9.4 Thus, this interpretation has opened a pandora’s box leading to show cause notices being issued to manufacturers located all over India.
9.5 It is desirable that a retrospective amendment is made clearly providing that:
a. Transaction value not to be rejected merely because it is less than cost of production;
b. In absence of a commercial consideration which can be determined in money terms flowing from the buyer to the seller, the sale price shall be treated as the sole consideration
10. Service Tax
10.1 Reduce Service tax rate to 10%
10.2 Treat branch office/ project office (located in India) and the head offices (located outside India) similarly, in case of imports and exports
10.3 Per extant rules, a service provider is liable to pay Service tax on bad debts and the service recipient is barred from availing credit on the same. This is against the principles of value added tax and best practices being followed in other jurisdictions like UK and Australia. Accordingly, Service tax paid on bad debts should be allowed as set off/ refund
10.4 Exempt financial intermediaries from service tax. Currently, a mixed approach is being followed. While deposits, loans are exempt from service tax, other charges like finance charges akin to interest on loan are liable to service tax
10.5 Introduction of the Negative list regime has resulted in taxation of practically all activities done by one person for another for consideration. However, restriction on availing input tax credit on inputs and input services continues leading to an inequitable situation
10.6 Accordingly, it is suggested that the Cenvat credit scheme be amended to allow seamless credits of all inputs and input services related to business, with no restrictions.

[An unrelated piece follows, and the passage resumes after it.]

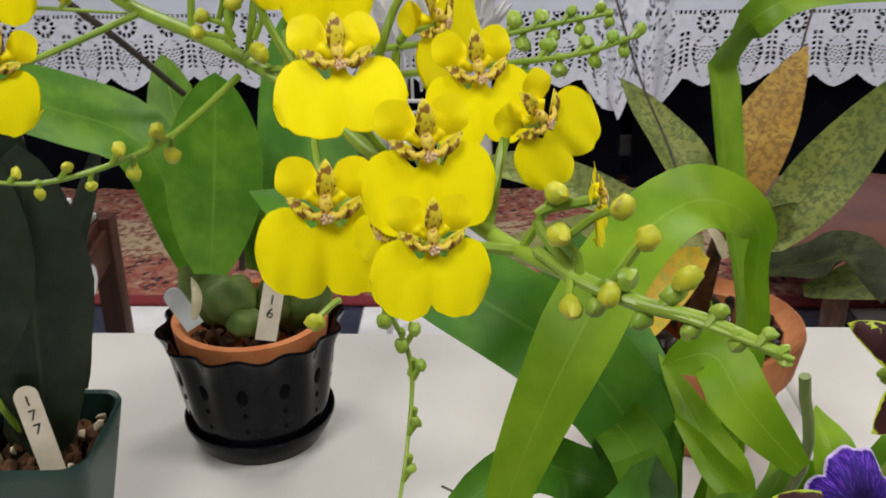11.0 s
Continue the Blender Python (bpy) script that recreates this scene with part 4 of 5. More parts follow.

These are of course not exhaustive but representative sample of what businesses and individuals alike may be hoping to see in the forthcoming budget next month. It may not be incorrect to state that the expectations of business and the people, at large, from the maiden budget of the FM is running as high as the expectation of the electoral outcome in May in favour of the PM. Will July be as exciting as May? We will have to wait and see.